Ne discende che correttamente la Corte territoriale ha ritenuto non rilevante la doglianza relativa alla pretesa violazione del regolamento che, ad avviso del ricorrente, individuerebbe uno dei componenti dell’Ufficio procedimenti disciplinari nel dirigente della struttura presso la quale l’impiegato prestava servizio alla data di commissione dell’illecito, e ciò anche nei casi in cui il dipendente, prima dell’avvio del procedimento, sia stato assegnato ad altro ufficio.
Sono anche infondate le censure formulate in relazione alla regolarità formale della contestazione, che i giudici di merito hanno esaminato e ritenuto riferibile all’ufficio procedimenti disciplinari, benché sottoscritta dal solo Presidente dell’organo collegiale.

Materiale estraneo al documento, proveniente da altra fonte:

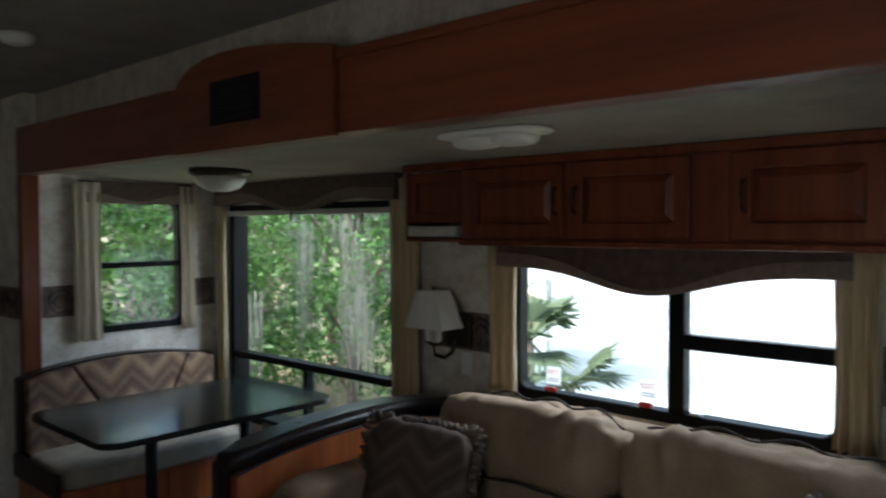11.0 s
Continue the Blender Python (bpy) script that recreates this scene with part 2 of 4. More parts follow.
M_GROUND = mottled("ground", (0.15, 0.105, 0.068), (0.09, 0.115, 0.042), scale=0.6, rough=1.0, bump=0.3, fine=9)
M_LOT = mottled("pale_concrete", (0.24, 0.28, 0.285), (0.44, 0.47, 0.465), scale=0.5, rough=0.9, bump=0.1, fine=6, stretch=(0.25, 1.0, 1.0))
M_SHELL = mottled("white_shell", (0.7, 0.7, 0.69), (0.8, 0.8, 0.79), scale=2, rough=0.4, bump=0.0)
M_DARKGLASS = mottled("dark_glass", (0.02, 0.022, 0.025), (0.03, 0.033, 0.036), rough=0.1, bump=0.0)

# ---- helpers for shapes ----
BASE = {}


def thing(name, loc=(0, 0, 0), label="", category="", group="", kind=""):
    e = new(name)
    e.empty_display_size = 0.05
    e.location = loc
    BASE[e] = Vector(loc)
    return tagged(e, label, category, group, kind)


def part(name, bm, mat, parent=None, label="", smooth=False, m=None):
    """One mesh object from bm, given in world coordinates (after m), under a thing or a part."""
    if m is not None:
        bm.transform(m)
    base = BASE.get(parent, Vector((0, 0, 0)))
    if parent is not None:
        bm.transform(Matrix.Translation(-base))
    me = bpy.data.meshes.new(name)
    bmesh.ops.recalc_face_normals(bm, faces=bm.faces)
    bm.to_mesh(me)
    bm.free()
    if smooth:
        for p in me.polygons:
            p.use_smooth = True
    me.materials.append(mat)
    ob = new(name, me)
    if parent is not None:
        ob.parent = parent
        BASE[ob] = base
    if label:
        ob["label"] = label
    return ob


def solid(name, bm, mat, label, category, kind="", group="", smooth=False, m=None):
    """A top-level thing of one mesh."""
    return tagged(part(name, bm, mat, None, "", smooth, m), label, category, group, kind)


def box(x0, x1, y0, y1, z0, z1, bevel=0.0, seg=2, bm=None):
    t = bmesh.new()
    bmesh.ops.create_cube(t, size=1)
    for v in t.verts:
        v.co = Vector(((x0 + x1) / 2 + v.co.x * (x1 - x0), (y0 + y1) / 2 + v.co.y * (y1 - y0), (z0 + z1) / 2 + v.co.z * (z1 - z0)))
    if bevel:
        bmesh.ops.bevel(t, geom=t.edges[:], offset=bevel, segments=seg, affect='EDGES', profile=0.5)
    return join(bm, t)


def join(bm, t):
    if bm is None:
        return t
    me = bpy.data.meshes.new("tmp")
    t.to_mesh(me)
    t.free()
    bm.from_mesh(me)
    bpy.data.meshes.remove(me)
    return bm


def prism(pts, axis, a0, a1, bm=None, bevel=0.0, seg=2):
    """A flat outline pushed along an axis: axis 0 takes (y, z), 1 takes (x, z), 2 takes (x, y)."""
    t = bmesh.new()
    def at(p, a):
        return {0: (a, p[0], p[1]), 1: (p[0], a, p[1]), 2: (p[0], p[1], a)}[axis]
    lo = [t.verts.new(at(p, a0)) for p in pts]
    hi = [t.verts.new(at(p, a1)) for p in pts]
    t.faces.new(lo)
    t.faces.new(hi[::-1])
    for i in range(len(pts)):
        j = (i + 1) % len(pts)
        t.faces.new((lo[j], lo[i], hi[i], hi[j]))
    if bevel:
        bmesh.ops.bevel(t, geom=t.edges[:], offset=bevel, segments=seg, affect='EDGES', profile=0.5)
    return join(bm, t)


def puff(center, half, e=0.45, rot=(0, 0, 0), wrinkle=0.0, res=28, bm=None, seed=0.0, gather=0):
    """A stuffed cushion: a rounded box with soft sides and folds."""
    t = bmesh.new()
    bmesh.ops.create_uvsphere(t, u_segments=res * 2, v_segments=res, radius=1)
    R = Euler([radians(a) for a in rot]).to_matrix()
    def sg(v):
        return math.copysign(abs(v) ** e, v)
    for v in t.verts:
        n = v.co.normalized()
        th = math.atan2(n.y, n.x)
        ph = math.asin(max(-1, min(1, n.z)))
        c = Vector((sg(math.cos(ph)) * sg(math.cos(th)) * half[0], sg(math.cos(ph)) * sg(math.sin(th)) * half[1], sg(math.sin(ph)) * half[2]))
        if wrinkle:
            k = noise.noise(Vector((c.x * 7 + seed, c.y * 7, c.z * 3))) + 0.6 * noise.noise(Vector((c.x * 19 + seed, c.y * 15, c.z * 6)))
            c += n * wrinkle * k
        if gather:
            d = half[0] - gather * c.x
            far = half[0] + gather * c.x
            bend = d / 0.10 + c.z * 2.6 + 0.5 * noise.noise(Vector((c.x * 6 + seed, 0, c.z * 5)))
            c += n * max(0.0, min(1.0, (c.z + 0.05) / 0.10)) * (0.013 * math.exp(-((d - 0.15) / 0.15) ** 2) * math.sin(2 * math.pi * bend) + 0.008 * math.exp(-far / 0.14) * math.sin(2 * math.pi * (far / 0.07 - c.z * 3)))
        v.co = R @ c + Vector(center)
    return join(bm, t)


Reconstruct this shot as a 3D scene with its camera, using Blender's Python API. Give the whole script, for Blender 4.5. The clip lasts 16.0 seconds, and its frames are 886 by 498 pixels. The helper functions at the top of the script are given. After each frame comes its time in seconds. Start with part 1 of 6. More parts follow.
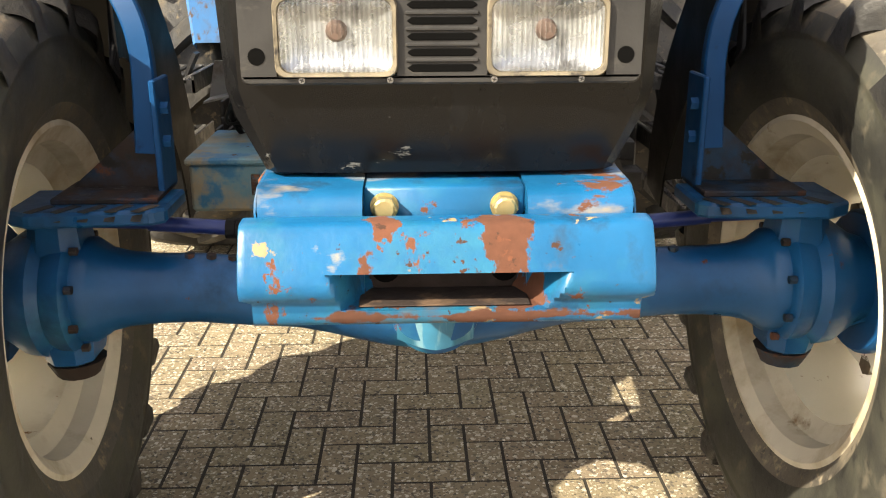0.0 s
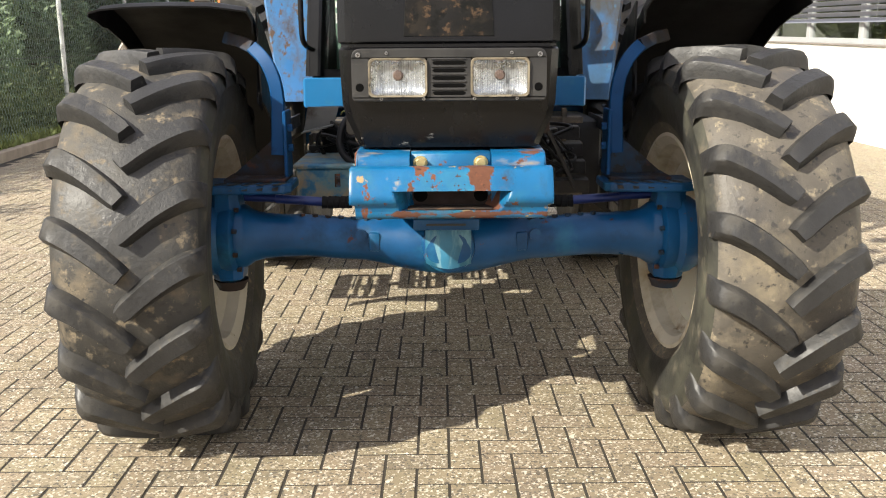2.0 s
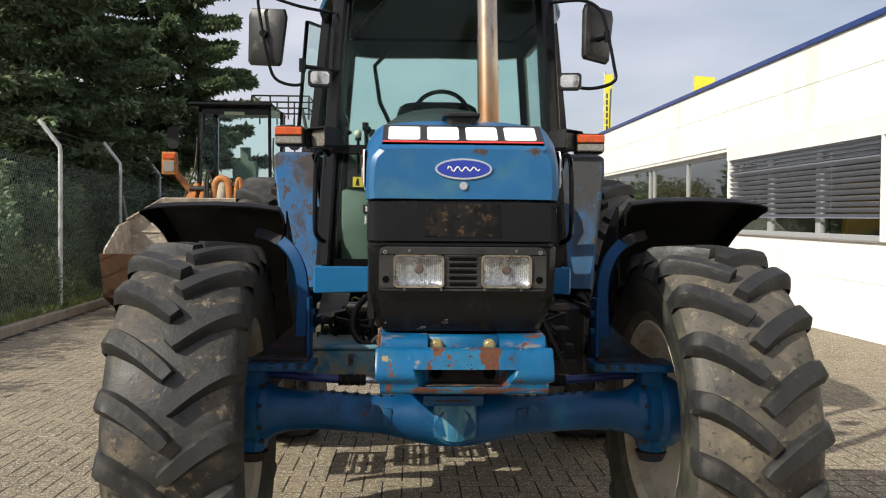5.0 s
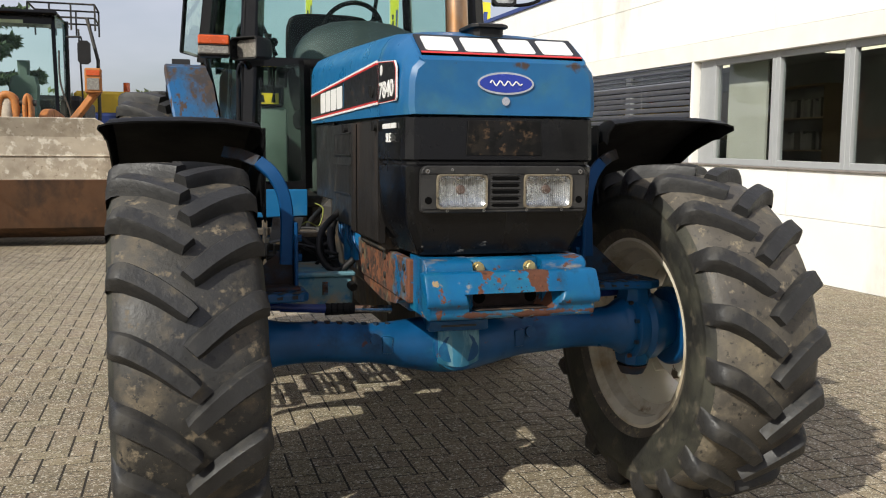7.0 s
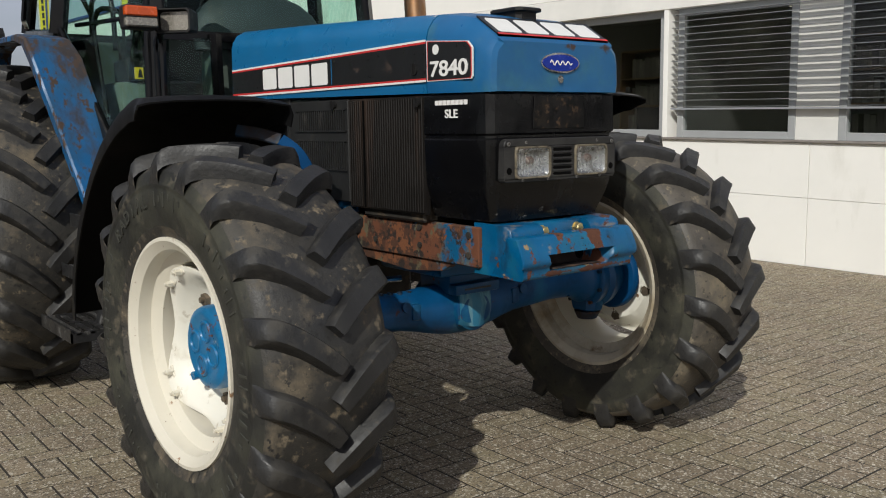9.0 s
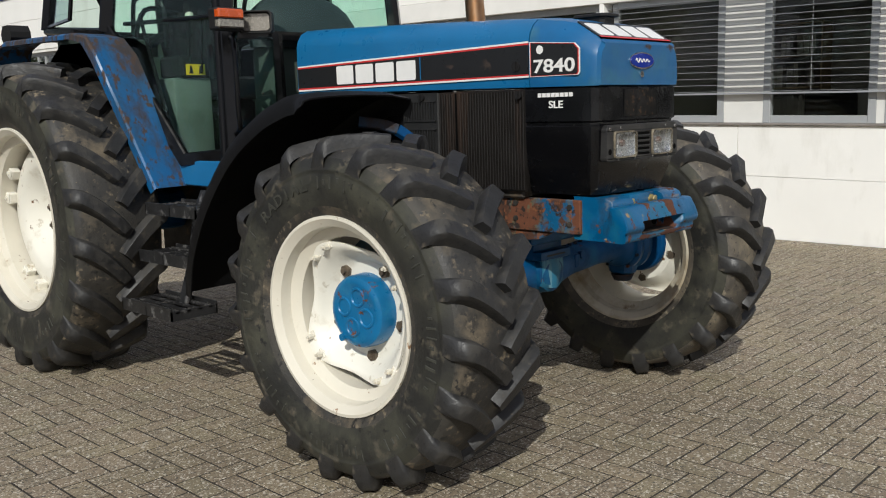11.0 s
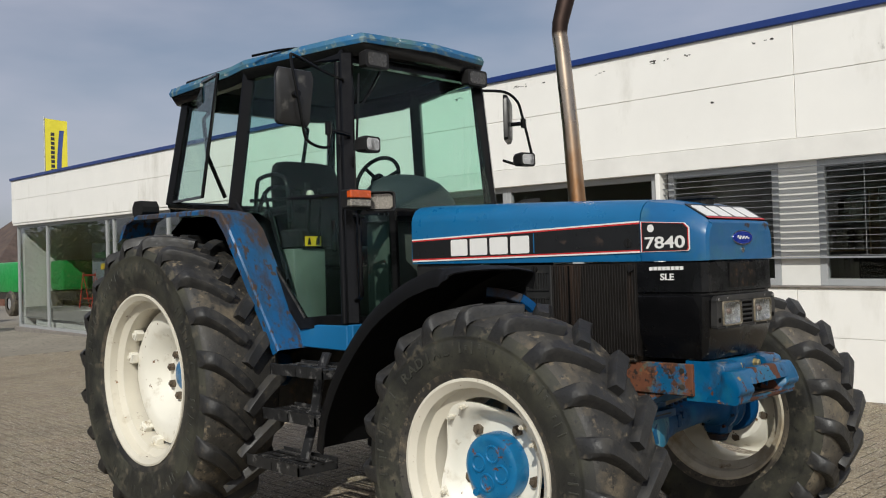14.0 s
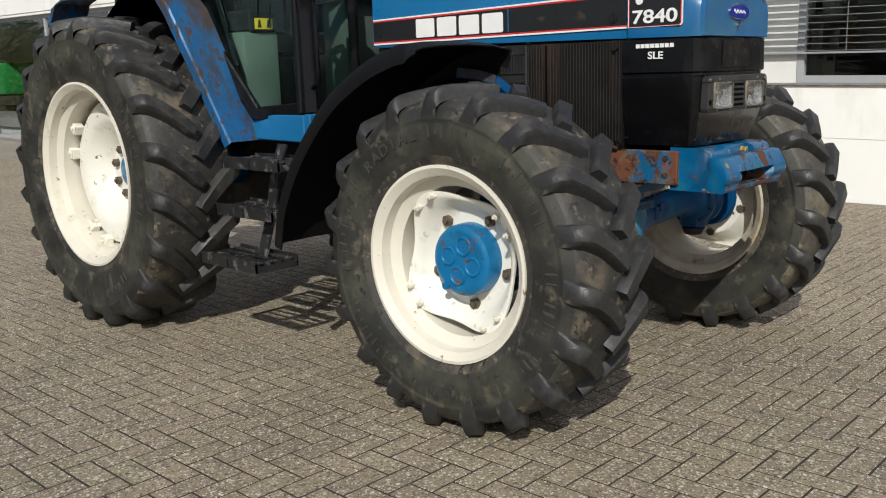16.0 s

Pronunciando in fattispecie analoga a quella oggetto di causa, la Cassazione (Cass. civ. n. 3467 del 2019) ha osservato che in relazione all’attività degli organi collegiali la formazione della volontà resta distinta dalla manifestazione, sicché mentre la prima si deve formare all’interno dell’organo collegiale secondo le regole che ne presiedono il funzionamento, all’esterno l’organo agisce in persona del soggetto che lo rappresenta, sicché gli atti veri possono essere sottoscritti solo da quest’ultimo, non avendo giuridico fondamento la tesi secondo cui dalla natura perfetta del collegio deriverebbe la necessità che tutte le persone fisiche che lo compongono assumano anche all’esterno la paternità dell’atto, sottoscrivendolo.
Si è, poi, aggiunto che, secondo la giurisprudenza amministrativa, caratterizza il collegio perfetto la circostanza che lo stesso deve operare con il plenum dei suoi componenti nelle fasi in cui l’organo è chiamato a compiere valutazioni tecnico – discrezionali o ad esercitare prerogative decisorie, rispetto alle quali si configura l’esigenza che tutti i suoi componenti offrano il loro contributo ai fini di una corretta formazione della volontà collegiale, esigenza che, invece, non ricorre rispetto agli atti istruttori.
Con specifico riferimento all’attività dell’ufficio procedimenti disciplinari, la composizione collegiale, si è sottolineato, sviluppando il principio sopra richiamato, che devono essere collegialmente compiute «solo le attività valutative e deliberative vere e proprie (rispetto alle quali sussiste l’esigenza che tutti i suoi componenti offrano il proprio contributo ai fini di una corretta formazione della volontà collegiale) e non anche quelle preparatorie, istruttorie o strumentali, verificabili a posteriori dall’intero consesso» ( Cass. civ. n. 8245 del 2016 richiamata da Cass. civ. 14200 del 2018).
Anche sotto questo profilo, pertanto, la doglianza è infondata, perché la contestazione, con la quale si dà avvio al procedimento disciplinare, non ha natura decisoria né è espressione di un potere discrezionale, in quanto nell’ambito dell’impiego pubblico contrattualizzato, a differenza dell’impiego privato, l’iniziativa disciplinare è doverosa.
Analoghe considerazioni vanno espresse quanto all’interpretazione del regolamento, esaminato dalla Corte territoriale per escludere la necessità che dell’ufficio procedimenti disciplinari dovesse fare parte il dirigente della struttura alla quale il ricorrente era assegnato al momento dell’illecito giacché in questa sede il ricorrente, che non riproduce nel ricorso il contenuto delle disposizioni regolamentari, pur richiamando nella rubrica del terzo motivo gli artt. 1362 ss. c.c. non precisa quale regola il giudice di merito avrebbe violato né chiarisce le ragioni per le quali il rispetto del canone in ipotesi disatteso avrebbe dovuto condurre ad un diverso risultato interpretativo.
Le conclusioni
Il ricorso va, pertanto, rigettato con condanna del ricorrente al pagamento delle spese del giudizio di legittimità.